La rigidité du cadre ne fait que souligner la violence tant physique que morale qui vient s’y inscrire

Grâce à l’amitié que lui voue le sergent Sierra, Luis bénéficie d’un régime de faveur par rapport aux autres cadets, amitié ambiguë – dans tous les sens du terme, y compris sexuel: le sergent ne manque pas de gestes suggérant un désir homosexuel, enlaçant son cadet comme on enlace son amant – qui n’est pas sans contreparties: il s’agit pour Luis de faire preuve d’une obéissance absolue à son supérieur, jusqu’à tuer s’il le faut, un animal et pourquoi pas … un homme. Il s’agit en tous cas pour Luis de participer à des missions spéciales à l’extérieur du collège qui visent, dit son sergent, des escrocs, mais qui pourraient tout aussi bien être – puisque rien ne nous indique le contraire – des opposants politiques au régime.

Mais l’on se rend compte que la violence au sein de l’établissement n’est que le reflet d’une violence plus générale qui gangrène la société mexicaine comme en attestent les images et vidéos importées de tortures et de meurtres que les cadets comme leurs supérieurs visionnent avec délices, s’en repaissant avec force commentaires enjoués. Elle a tendance à contaminer ce qui l’entoure comme le montre une scène sexuelle entre Luis et sa petite amie. Elle hante l’esprit de Luis qui tente d’y échapper jusqu’à rendre confuse chez lui la séparation entre son imagination et ses rêves d’une part, et la réalité de l’autre, nous questionnant sur la nature véritable de la scène finale du film. Luis échappe-t-il, oui ou non, à la violence qui peu à peu investit sa conscience. A noter, tout en retenue, le jeu minimaliste mais juste du jeune acteur au physique frêle, épaules voûtées, regard baissé, en proie à l’incertitude, comme supportant et luttant contre le sentiment d’insécurité qui l’habite.

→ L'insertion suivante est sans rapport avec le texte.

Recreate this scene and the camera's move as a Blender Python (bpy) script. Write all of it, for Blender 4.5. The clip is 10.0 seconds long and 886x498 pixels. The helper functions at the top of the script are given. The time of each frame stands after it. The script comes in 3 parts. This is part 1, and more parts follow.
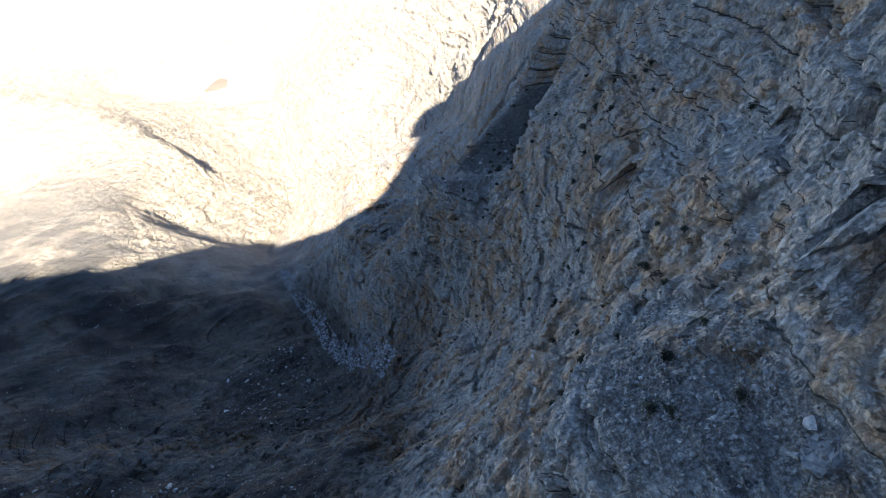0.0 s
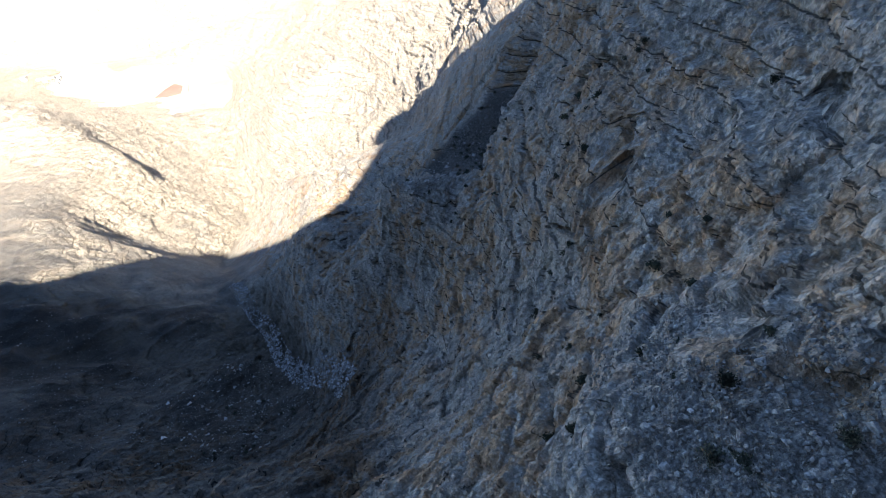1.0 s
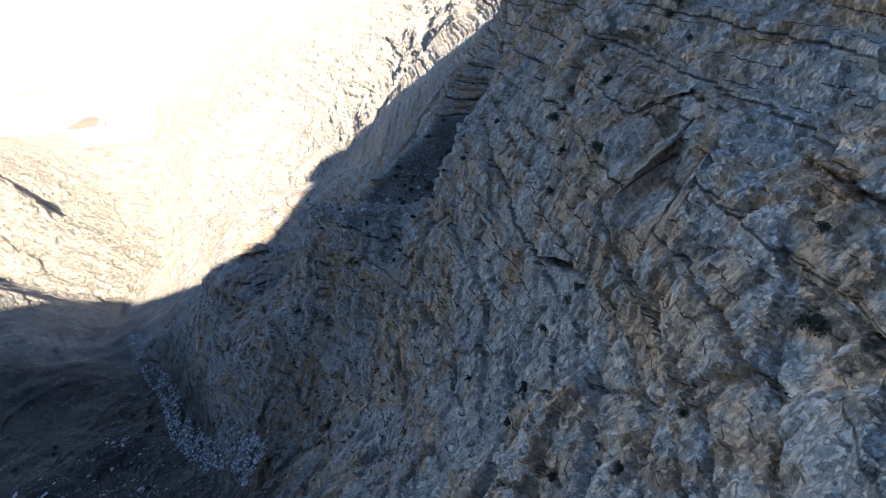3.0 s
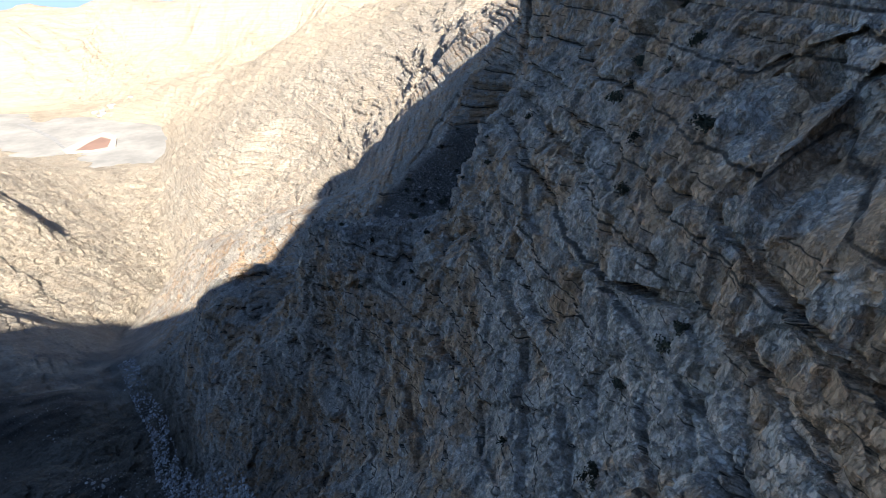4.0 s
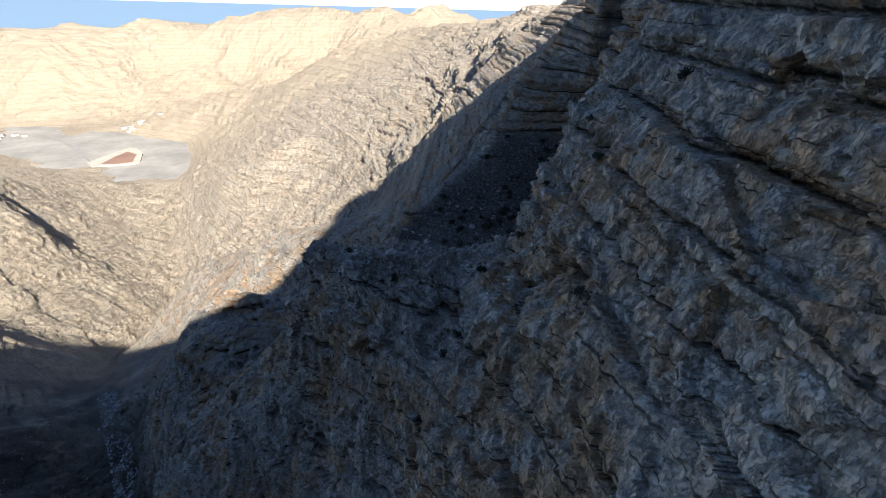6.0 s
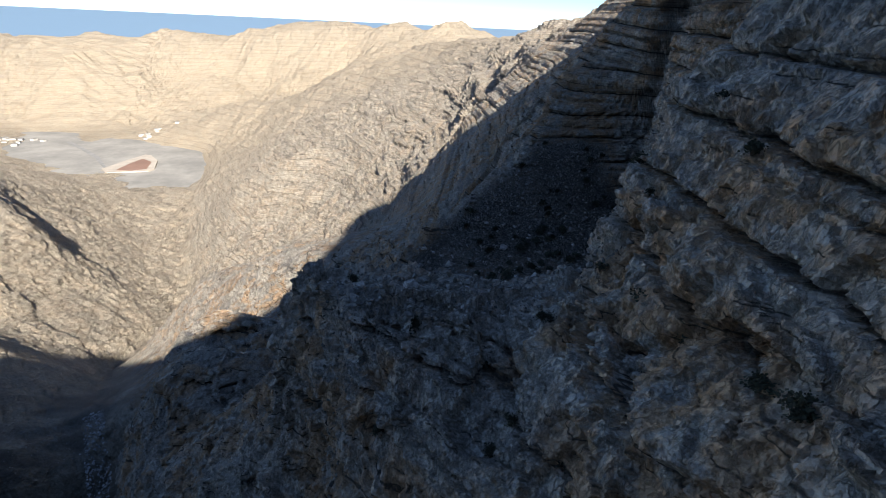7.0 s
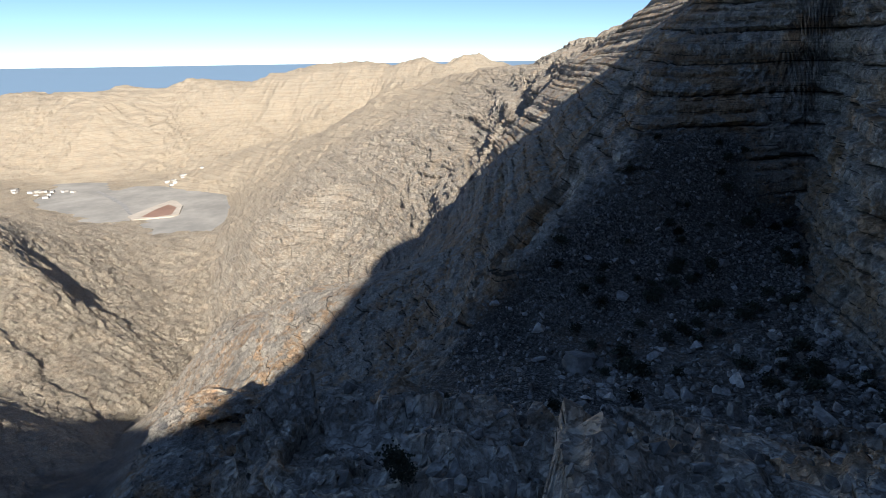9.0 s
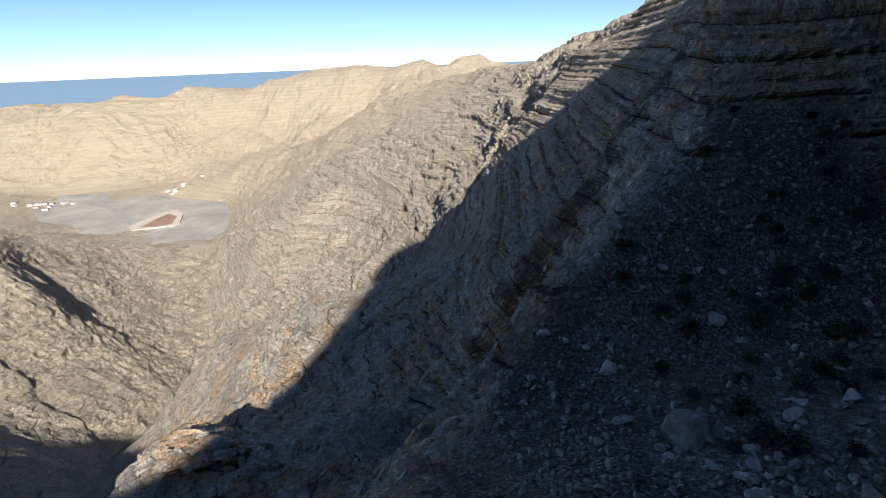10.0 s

La rigidité du cadre ne fait que souligner la violence tant physique que morale qui vient s’y inscrire. Le décor aux lignes géométriques – le dortoir au couloir étroit comme image générique – comme les plans en plongée sur la place d’armes écrasent l’individu, le broie au sein des sévices qui lui sont infligés. Sentiment de claustration qui débouche sur une angoisse brillamment entretenue chez le spectateur par une bande musicale ad hoc où la violence peut surgir à n’importe quel moment.

Un réquisitoire implacable sur la violence au sein de l’institution militaire et par extension de la société. Un film brillant par sa réalisation et entraîné par un jeune acteur, Santiago Sandoval, au charisme magnétique.